2026: Cross-border SOC consortia reaching initial operational capability. Preparedness testing exercises beginning for highly critical sector entities. Cybersecurity Reserve pre-contracting process advancing with ENISA.
2027+: Full operational capability of the European Cyber Shield. Cybersecurity Reserve deployments normalized as part of EU incident response doctrine.
For SaaS developers, 2026 is the year to build awareness and readiness. Your enterprise customers in critical sectors are running their first CSA-aligned exercises this year. Being a supplier that understands the framework — and has the infrastructure to back it up — is increasingly a sales differentiator.
What Comes Next in This Series
This series covers the EU Cyber Solidarity Act across five posts:
- Post 1 (this post): Overview and what it means for SaaS developers
- Post 2: The European Cyber Shield — threat intelligence sharing obligations for SaaS
- Post 3: EU Cybersecurity Reserve — can your company qualify?

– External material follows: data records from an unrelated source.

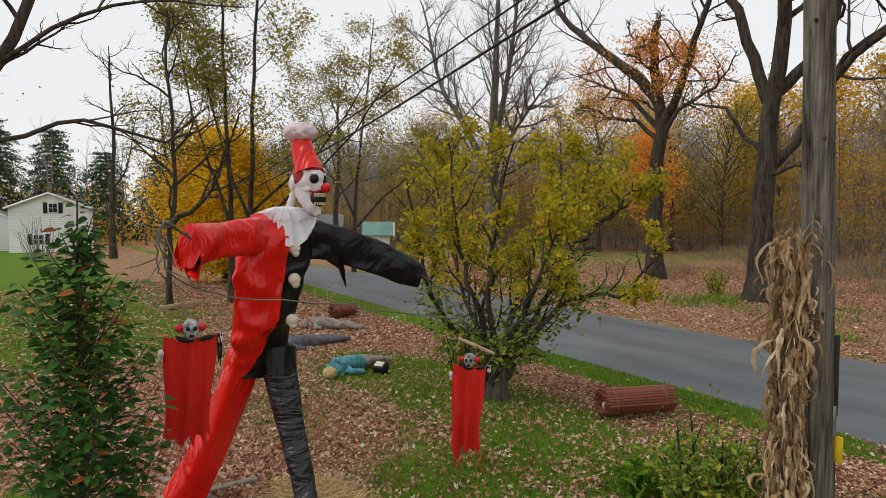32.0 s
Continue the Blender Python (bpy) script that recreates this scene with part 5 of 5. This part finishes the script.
puppet((-2.32, 9.87), 1.38, 0.36, 1.0, (0.8, 0.6), 131, "small skull-faced puppet doll in a ragged red gauze gown")
puppet((-1.88, 7.04), 2.04, 0.36, 0.86, (0.12, 0.99), 132, "small skull-faced puppet doll in a torn red gauze gown")
crossbar((-2.28, 9.92, 1.6), ((-2.46, 9.83, 1.655), (-2.07, 9.98, 1.545)), ((-2.42, 10.02, 1.57), (-2.14, 9.80, 1.62)), "pale wooden cross bars over the hanging puppet")
crossbar((-1.97, 7.02, 2.27), ((-1.80, 6.82, 2.285), (-2.16, 7.20, 2.265)), ((-1.96, 7.02, 2.17), (-1.90, 6.97, 2.52)), "pale wooden cross bars over the hanging puppet")
for p, q in (((-2.46, 9.83, 1.65), (-2.47, 9.82, 1.38)), ((-2.07, 9.98, 1.54), (-2.17, 9.93, 1.36)), ((-1.80, 6.82, 2.28), (-1.78, 6.92, 2.05)), ((-2.16, 7.2, 2.26), (-2.0, 7.17, 2.05)), ((-1.90, 6.97, 2.52), (-1.80, 6.86, 2.80)), ((-2.29, 9.93, 1.6), (-2.32, 9.93, 1.64))):
    whole("puppet_string", Build().tube([p, q], 0.0018, 4), STRAW, "thin string holding a puppet", "string", "puppet strings")


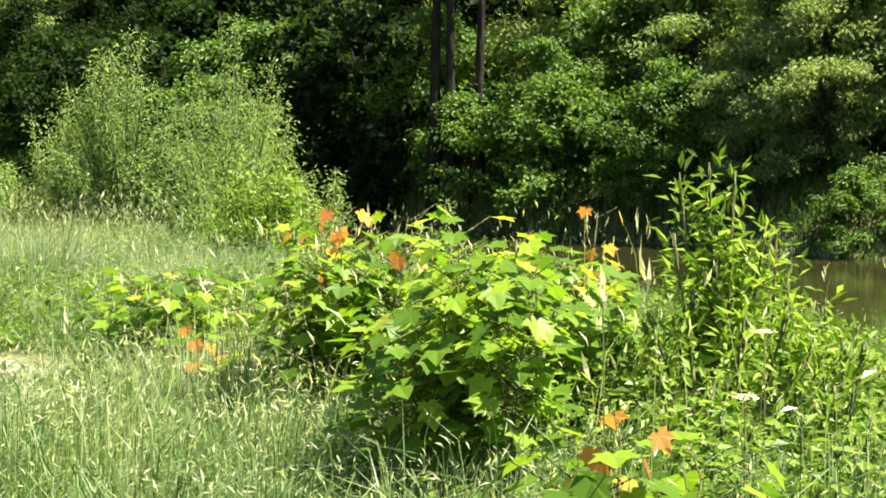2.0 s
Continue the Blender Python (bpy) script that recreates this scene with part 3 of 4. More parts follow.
for x, y in [(-16, 62), (-21, 56), (-26, 64), (-31, 55), (-17, 72), (-23, 75), (-13.5, 82), (-6, 94), (-19, 88), (-30, 80), (-36, 68), (-38, 50), (-14, 92), (-18, 66), (-24, 60), (-28, 72), (-12, 88), (-22, 82)]:
    spots.append((x, y, "ab"[g.integers(0, 2)]))
for x, y, k, *z in spots:
    if -9 < x < 4.5 and 96 < y < 124:
        continue
    hidden = y > 110 or x > 36 or x < -22 or (x < -10 and y > 70)
    place((far_trees if hidden else trees)[k], x, y, g.uniform(0, 360), g.uniform(0.9, 1.25) * (z[0] if z else 1.0))
for x in np.arange(-56, 42, 4.2):
    place(kinds["dda"[g.integers(0, 3)]], x, 99.5 + g.uniform(-1, 1) + (23 if -9 < x < 4.5 else 4 if 4 < x < 18 else 0), g.uniform(0, 360), g.uniform(1.1, 1.7), label="dark understorey bush at the edge of the woods")
for y in np.arange(20, 96, 4.0):
    place(kinds["ad"[g.integers(0, 2)] if y < 34 else "d"], 27.5 + g.uniform(-1.5, 1.5), y, g.uniform(0, 360), g.uniform(1.1, 1.6), label="dark understorey bush under the far-bank trees")
for y in np.arange(14, 22, 2.4):
    place(kinds["cace"[g.integers(0, 4)]], 26.0 + g.uniform(-1.2, 2.5), y, g.uniform(0, 360), g.uniform(0.75, 1.05), label="sunlit bush on the slope behind the far bank")
for y in np.arange(-9, 24, 3.0):
    place(kinds["ad"[g.integers(0, 2)]], 30.0 + g.uniform(-1.0, 1.0), y, g.uniform(0, 360), g.uniform(1.0, 1.3), label="bush at the edge of the woods on the slope")
for x, y, s in [(15.5, 98, 1.25), (10.6, 101, 1.2), (7.0, 104, 1.0), (23.5, 93, 1.2)]:
    place(tree_c, x, y, g.uniform(0, 360), s)
# two tall trees added, mostly out of view, to cast shade on the slope
for x, y, s in [(27.2, 0.8, 0.74), (27.0, -2.6, 0.82)]:
    place(tree_b, x, y, 40 * x, s)
for src, x, y in ((tree_a, 44, 20), (tree_b, 44, 34), (tree_c, 44, 48), (far_a, 44, 60), (far_b, 44, 72)):
    src.matrix_world = pose(x, y, float(ground_z(x, y)))
bush_a.matrix_world, bush_b.matrix_world, bush_c.matrix_world = pose(23.5, 84, 0.9), pose(27, 20, 3.0), pose(24, 90, 0.9)
bush_d.matrix_world, bush_e.matrix_world = pose(22.5, 80, 0.9), pose(24.5, 13.5, 1.6)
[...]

- Post 4: Cross-border incident handling — NCCs, coordination protocols, and developer obligations
- Post 5: Full SaaS compliance checklist — CSA + NIS2 + GDPR integration
The Cyber Solidarity Act is not a checkbox regulation. It is infrastructure — the EU building coordinated cyber defense capacity the way it built the Digital Single Market. Understanding it early puts you ahead of enterprise procurement requirements that will formalize in the next 12–24 months.